Quebec abolishes mandatory oath allegiance to King Charles III
The ruling Coalition Avenir Québec party celebrates a win after it succeeds in making pledging allegiance to the King optional.
Canada’s Quebec witnessed a historic moment for its legislation on Friday after it made pledging an oath of allegiance to King Charles III, the country’s head of state, optional.
Paul St-Pierre Plamondon, leader of the separatist Parti Quebecois, posted on Twitter: “This is a great moment for Quebec democracy. One more step towards the emancipation of the Quebec people from British colonialism, towards normality,"
After being proposed by the ruling Coalition Avenir Québec (CAQ) party, the legislative bill now only mandates pledging allegiance to the people of Quebec. "Things that we take for granted, that we think immutable" can change in "just 12 minutes," Plamondon added.
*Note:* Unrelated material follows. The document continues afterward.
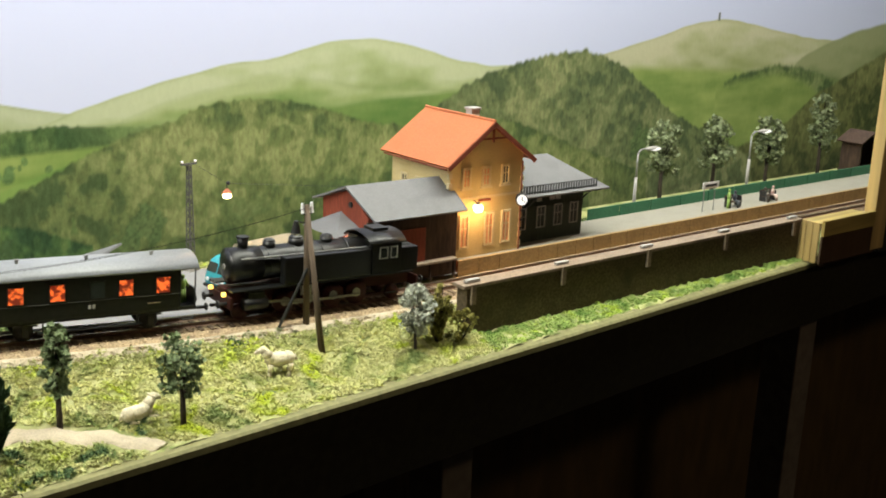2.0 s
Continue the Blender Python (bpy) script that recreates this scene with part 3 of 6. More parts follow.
def painted_fir(x, z, w, h, dark, strength=0.8):
    """A dark pointed fir with ragged sides."""
    half = w * (0.12 + 0.88 * np.clip((z + h - GZ) / (2 * h), 0, 1) ** 0.7) + (RAGGED - 0.5) * w * 0.7
    inside = ramp01(half - np.abs(GX - x), -w * 0.08, w * 0.25) * ramp01(z + h - GZ, 0.0, h * 0.15) * ramp01(GZ - z + h, 0.0, h * 0.3)
    lay(strength * inside, between(tint(*dark), tint(*[min(255, c * 1.25 + 6) for c in dark]), RAGGED_FINE), 0.5)


bare_hill(FAR, (190, 200, 156), (166, 182, 124), (136, 162, 90), 21)
bare_hill(((-0.93, 0.132), (-0.62, 0.133), (-0.56, 0.124), (-0.49, 0.110), (-0.43, 0.093), (-0.38, 0.07)), (166, 178, 118), (148, 168, 96), (118, 148, 74), 22, 0.06, 0.009)
bare_hill(((-0.37, 0.07), (-0.33, 0.095), (-0.29, 0.103), (-0.25, 0.109), (-0.22, 0.104), (-0.16, 0.085)), (134, 158, 88), (118, 148, 72), (126, 150, 62), 23, 0.03, 0.007)
meadow(((-0.40, 0.086), (-0.36, 0.092), (-0.323, 0.098), (-0.285, 0.094), (-0.25, 0.086)), ((-0.45, 0.07), (-0.2, 0.08)), (158, 164, 78), (140, 158, 76), 24, 0.006)
bare_hill(FAR_EAST, (196, 206, 158), (172, 188, 122), (142, 166, 86), 25)
bare_hill(((0.36, 0.09), (0.40, 0.112), (0.46, 0.131), (0.51, 0.136), (0.56, 0.142), (0.60, 0.138), (0.64, 0.130), (0.72, 0.124), (0.80, 0.12), (0.86, 0.10)), (178, 192, 128), (150, 174, 92), (118, 152, 62), 26, 0.035, 0.007)
bare_hill(LOOKOUT, (206, 204, 162), (188, 191, 136), (158, 171, 96), 27, 0.06)
bare_hill(((1.36, 0.10), (1.39, 0.137), (1.458, 0.157), (1.53, 0.174), (1.632, 0.188), (1.76, 0.196)), (160, 168, 112), (146, 158, 98), (118, 138, 72), 28, 0.07, 0.004)
meadow(((0.50, 0.09), (0.60, 0.110), (0.669, 0.116), (0.727, 0.119), (0.80, 0.121), (0.86, 0.12)), ((0.45, 0.0), (0.9, 0.0)), (118, 150, 58), (90, 132, 42), 29, 0.005)
meadow(((0.96, 0.13), (1.05, 0.138), (1.15, 0.132), (1.28, 0.124), (1.38, 0.116), (1.45, 0.105), (1.52, 0.09)), ((0.9, 0.0), (1.6, 0.0)), (150, 172, 68), (122, 152, 52), 31, 0.008)
wood(((1.215, 0.108), (1.243, 0.117), (1.298, 0.127), (1.35, 0.132), (1.40, 0.126), (1.46, 0.112), (1.50, 0.10)), (132, 148, 80), (100, 124, 62), (72, 98, 52), 32, 0.0022, 0.005, 0.0)
meadow(((1.20, 0.104), (1.26, 0.113), (1.31, 0.119), (1.36, 0.120), (1.41, 0.108), (1.45, 0.09), (1.49, 0.06)), ((1.1, 0.0), (1.6, 0.0)), (146, 168, 66), (118, 148, 50), 33, 0.010)
wood(((1.12, 0.0), (1.25, 0.020), (1.34, 0.034), (1.391, 0.054), (1.443, 0.084), (1.499, 0.102), (1.557, 0.121), (1.64, 0.150), (1.76, 0.165)), (122, 128, 64), (100, 108, 52), (70, 84, 42), 34, 0.0014, 0.004, 0.0, 0.18, (0.09, 0.04))
# the saddle and the woods west of the station
bare_hill(((0.30, 0.06), (0.33, 0.100), (0.36, 0.108), (0.42, 0.106), (0.47, 0.106), (0.52, 0.10)), (138, 164, 88), (122, 152, 74), (104, 140, 58), 35, 0.03, 0.006)
wood(((0.06, 0.04), (0.12, 0.050), (0.165, 0.062), (0.203, 0.077), (0.230, 0.084), (0.262, 0.098), (0.291, 0.107), (0.315, 0.109), (0.36, 0.108), (0.42, 0.102), (0.50, 0.095)), (112, 140, 64), (82, 114, 50), (58, 90, 44), 36, 0.0016, 0.0024, 0.05, 0.25, (0.05, 0.03), (0.46, 0.34))
meadow(((0.14, 0.052), (0.181, 0.067), (0.229, 0.080), (0.278, 0.086), (0.325, 0.088), (0.38, 0.090), (0.42, 0.088)), ((0.10, 0.03), (0.42, 0.03)), (146, 170, 62), (116, 152, 44), 37, 0.004)
for k in range(12):
    lone_tree(0.236 + 0.0072 * k + 0.003 * math.sin(k * 5.1), 0.0475 + 0.0030 * k + 0.002 * math.sin(k * 2.3), 0.0030 + 0.0010 * math.sin(k * 3.7), 0.0030 + 0.0012 * math.sin(k * 1.9), (70, 104, 46), 0.8)
lone_tree(0.301, 0.0700, 0.0058, 0.0085, (66, 98, 46))
lone_tree(0.268, 0.0590, 0.0062, 0.0062, (64, 100, 46))
lone_tree(0.334, 0.0725, 0.0032, 0.0048, (74, 104, 48))
meadow(((0.215, 0.035), (0.247, 0.043), (0.288, 0.056), (0.330, 0.071), (0.37, 0.080)), ((0.20, 0.020), (0.28, 0.030), (0.36, 0.05)), (126, 164, 52), (100, 146, 42), 38, 0.002)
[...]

Just last week, Plamondon and two other party members were refused entry to the Assembly for the parliamentary session because they did not take an oath to the King like the constitution at the time required.
As a first in Canadian history, a poll conducted last April, recorded that a small majority of citizens preferred to abolish oath-taking to British royalty.
Canada’s Quebec separatist party leader, Yves-François Blanchet, called for cutting ties in October with what he called the “incredibly racist” and “slave-driven” British monarchy on Tuesday in the House of Commons.
“It’s archaic. It’s a thing of the past. It’s almost archaeological. It’s humiliating,” said the Bloc Québécois leader to lawmakers in parliament regarding Canada’s ties to the UK. He stated that members of his party were “forced” to pledge allegiance to a “conquering” empire, calling the oaths “meaningless”, after adding that Bloc members were true to Quebecers, not to the monarchy.
King Charles, who has visited the country 18 times, was a “foreigner who knows nothing about Canada”, according to Blanchet, and would potentially fail in passing the country’s citizenship test.